- Directed by: Theodoros Angelopoulos
- Written by: Theodoros Angelopoulos Tonino Guerra Thanassis Valtinos
- Produced by: Yorgos Samiotis
- Starring: Manos Katrakis
- Cinematography: Yorgos Arvanitis
- Edited by: Yorgos Triandafyllou
- Music by: Eleni Karaindrou
- Release date: 21 April 1984 (Greece);
- Running time: 137 minutes
- Country: Greece
- Language: Greek

= Voyage to Cythera =

Voyage to Cythera (Ταξίδι στα Κύθηρα, translit. Taxidi sta Kythira) is a 1984 Greek drama film directed by Theodoros Angelopoulos, and starring Manos Katrakis.

It was entered into the 1984 Cannes Film Festival, where it won the FIPRESCI Prize and the award for Best Screenplay, where it was also nominated for the Palme D'or.

==Plot==
An old communist returning to Greece after 32 years in the Soviet Union is disillusioned with the state of things.

==Cast==
- Manos Katrakis as Spyros
- Mary Chronopoulou as Voula
- Dionysis Papagiannopoulos as Antonis
- Dora Volanaki as Katerina
- Giulio Brogi as Alexandros
- Giorgos Nezos as Panagiotis
- Athinodoros Prousalis as chief of police
- Michael Giannatos as police officer

==Reception==
Richard Bernstein of The New York Times was unfavorable toward the work; he stated that there were "extraordinary scenes", but argued that "when the end comes, the viewer is left [...] with the vague unsettled feeling that, aside from gaining the knowledge that exile is emptiness, two and a half hours in the presence of much onscreen joylessness has produced little satisfaction." Bernstein contended that Voyage to Cythera is "like a slightly too long allegory whose moral you just don't get." A reviewer for Time Out was mixed, writing, "The first half of the film [...] is suffused with that peculiar melancholy which Angelopoulos has made entirely his own. One begins to lose the thread in the second half, however, when the old man and his wife are cast adrift on a symbolic voyage to Cythera, birthplace of Aphrodite".
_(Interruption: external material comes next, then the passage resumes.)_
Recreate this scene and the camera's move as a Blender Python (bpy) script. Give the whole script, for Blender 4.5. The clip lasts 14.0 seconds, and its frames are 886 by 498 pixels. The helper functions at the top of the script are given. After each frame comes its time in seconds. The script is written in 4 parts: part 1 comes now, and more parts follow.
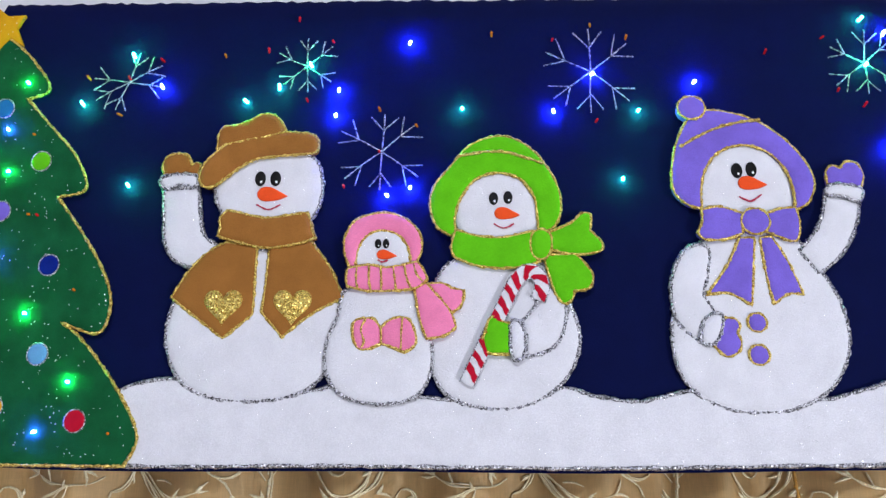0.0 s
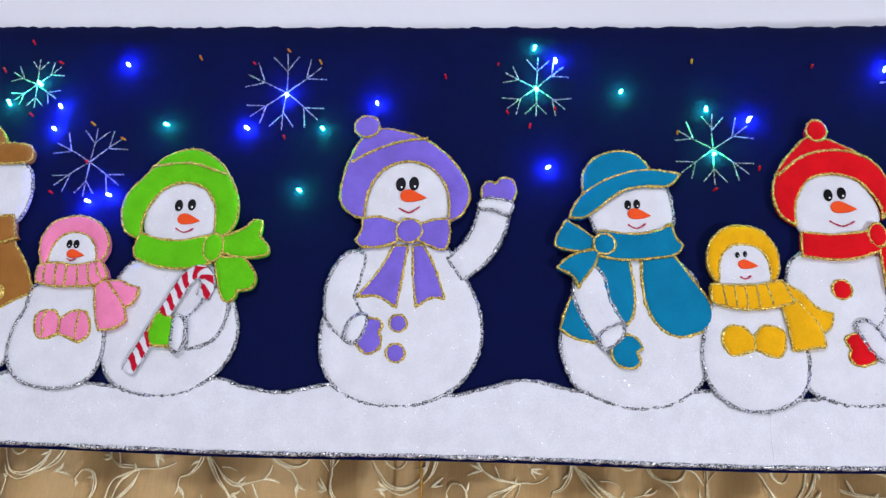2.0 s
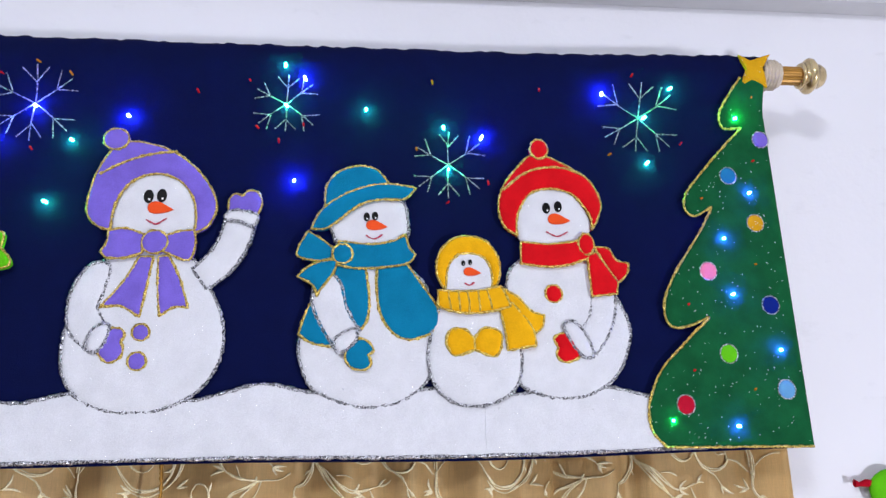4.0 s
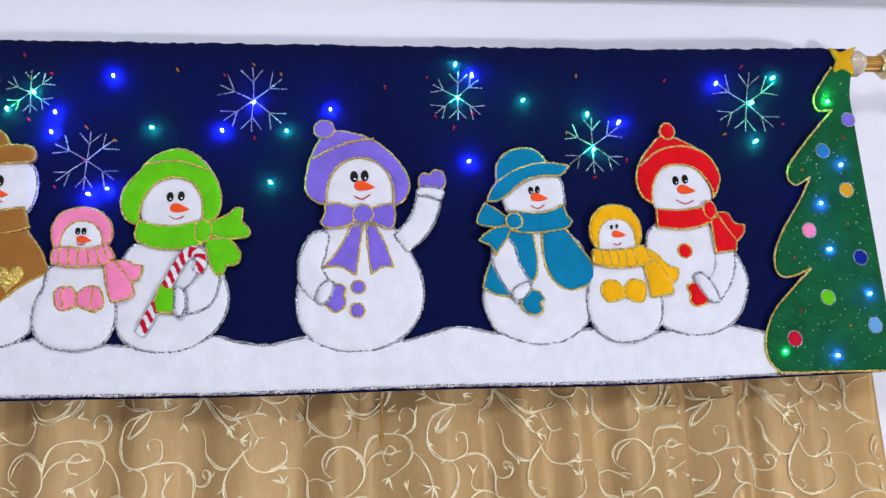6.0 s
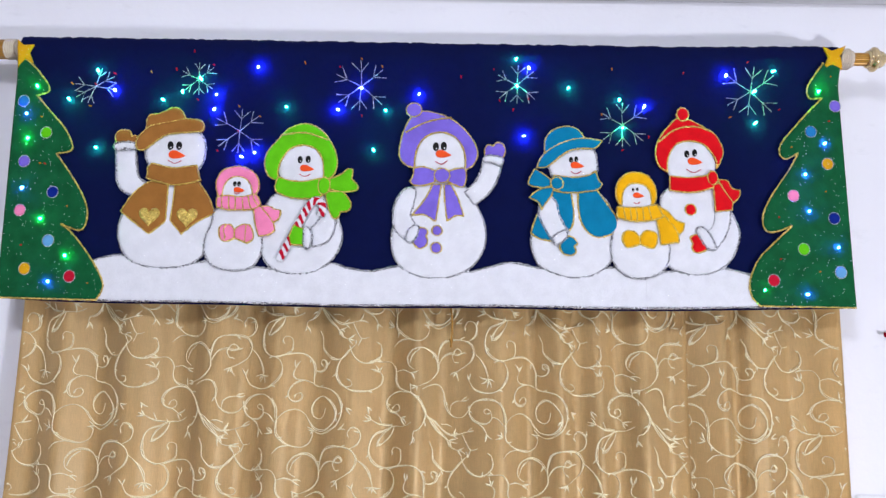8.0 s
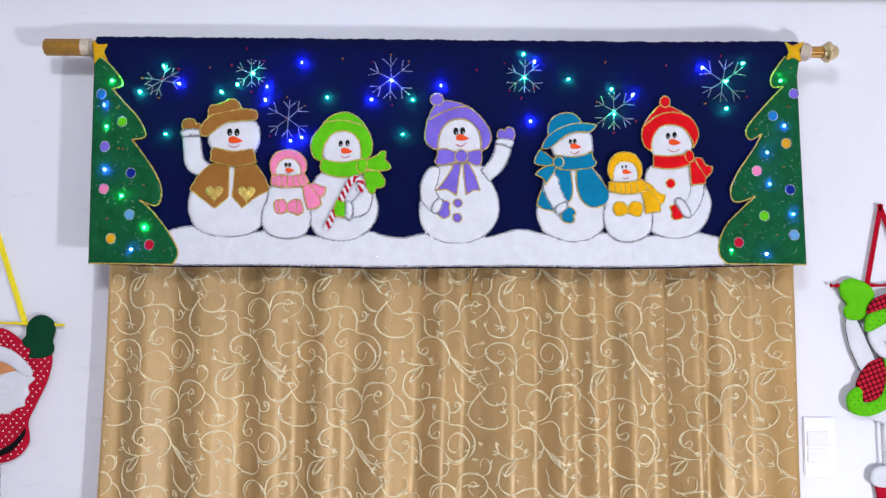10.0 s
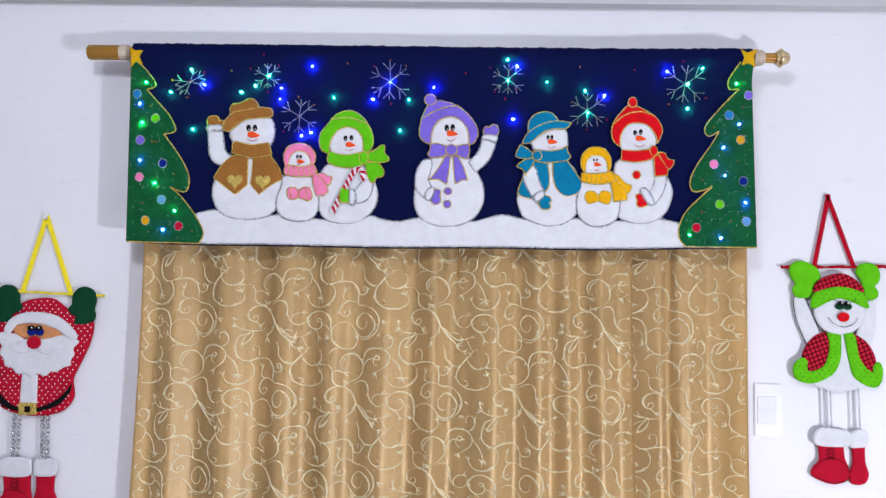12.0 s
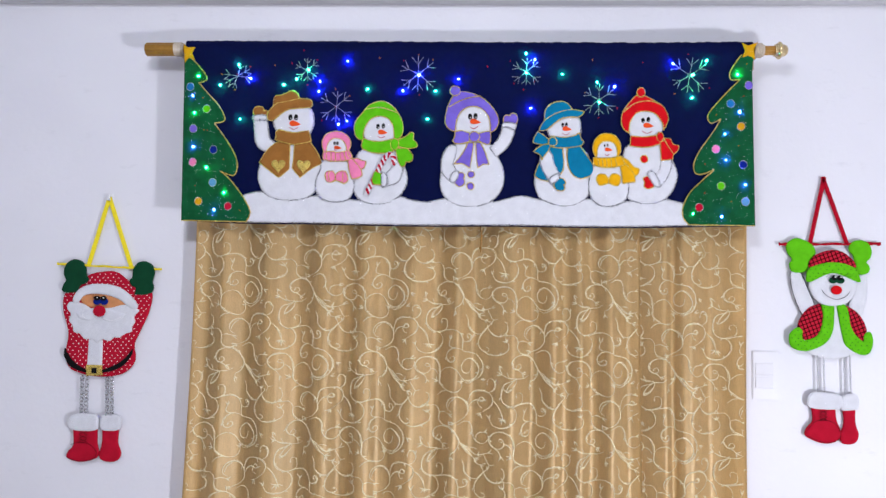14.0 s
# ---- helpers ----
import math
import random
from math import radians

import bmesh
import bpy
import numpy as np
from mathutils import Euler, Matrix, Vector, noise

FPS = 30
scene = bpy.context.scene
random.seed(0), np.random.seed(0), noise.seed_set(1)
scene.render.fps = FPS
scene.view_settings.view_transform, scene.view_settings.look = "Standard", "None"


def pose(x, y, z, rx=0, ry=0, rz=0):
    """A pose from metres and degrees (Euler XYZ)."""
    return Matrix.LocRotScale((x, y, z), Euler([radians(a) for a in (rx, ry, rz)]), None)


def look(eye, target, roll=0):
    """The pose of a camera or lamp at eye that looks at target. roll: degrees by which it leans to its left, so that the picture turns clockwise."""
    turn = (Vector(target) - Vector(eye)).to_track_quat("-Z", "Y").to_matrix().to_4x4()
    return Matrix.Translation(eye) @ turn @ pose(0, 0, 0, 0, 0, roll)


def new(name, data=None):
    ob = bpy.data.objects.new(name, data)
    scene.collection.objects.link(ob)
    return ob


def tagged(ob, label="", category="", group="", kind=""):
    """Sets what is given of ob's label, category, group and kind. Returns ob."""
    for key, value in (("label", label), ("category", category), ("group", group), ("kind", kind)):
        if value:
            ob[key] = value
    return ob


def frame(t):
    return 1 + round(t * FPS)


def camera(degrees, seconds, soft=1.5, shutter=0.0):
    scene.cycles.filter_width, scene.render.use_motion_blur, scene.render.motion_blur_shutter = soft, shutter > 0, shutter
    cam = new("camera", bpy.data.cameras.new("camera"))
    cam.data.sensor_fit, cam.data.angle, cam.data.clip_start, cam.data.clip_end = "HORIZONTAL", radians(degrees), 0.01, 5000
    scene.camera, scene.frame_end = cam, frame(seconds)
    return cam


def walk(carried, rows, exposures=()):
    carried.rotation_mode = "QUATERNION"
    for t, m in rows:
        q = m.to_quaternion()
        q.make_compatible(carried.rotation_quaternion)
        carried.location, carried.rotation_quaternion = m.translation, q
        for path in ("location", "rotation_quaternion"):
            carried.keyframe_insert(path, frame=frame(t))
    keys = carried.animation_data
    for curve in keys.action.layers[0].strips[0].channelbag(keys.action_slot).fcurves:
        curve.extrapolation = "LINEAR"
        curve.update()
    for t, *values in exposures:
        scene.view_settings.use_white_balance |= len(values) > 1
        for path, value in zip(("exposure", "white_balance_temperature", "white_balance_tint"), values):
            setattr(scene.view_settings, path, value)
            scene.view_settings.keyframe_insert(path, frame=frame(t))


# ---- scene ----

Other critics have praised the film. In the fifth edition of The New Biographical Dictionary of Film, David Thomson wrote that the "beauty of the film has seldom been equaled". In an article for the British Film Institute, Christina Newland included Voyage to Cythera in her list of 10 great Greek films. Matthew Thrift also lauded the trilogy of which the film is a part, writing that all three films "see Angelopoulos at the height of his creative powers". In the book A History of Greek Cinema, Vrasidas Karalis referred to Voyage to Cythera as one of the best films of its decade.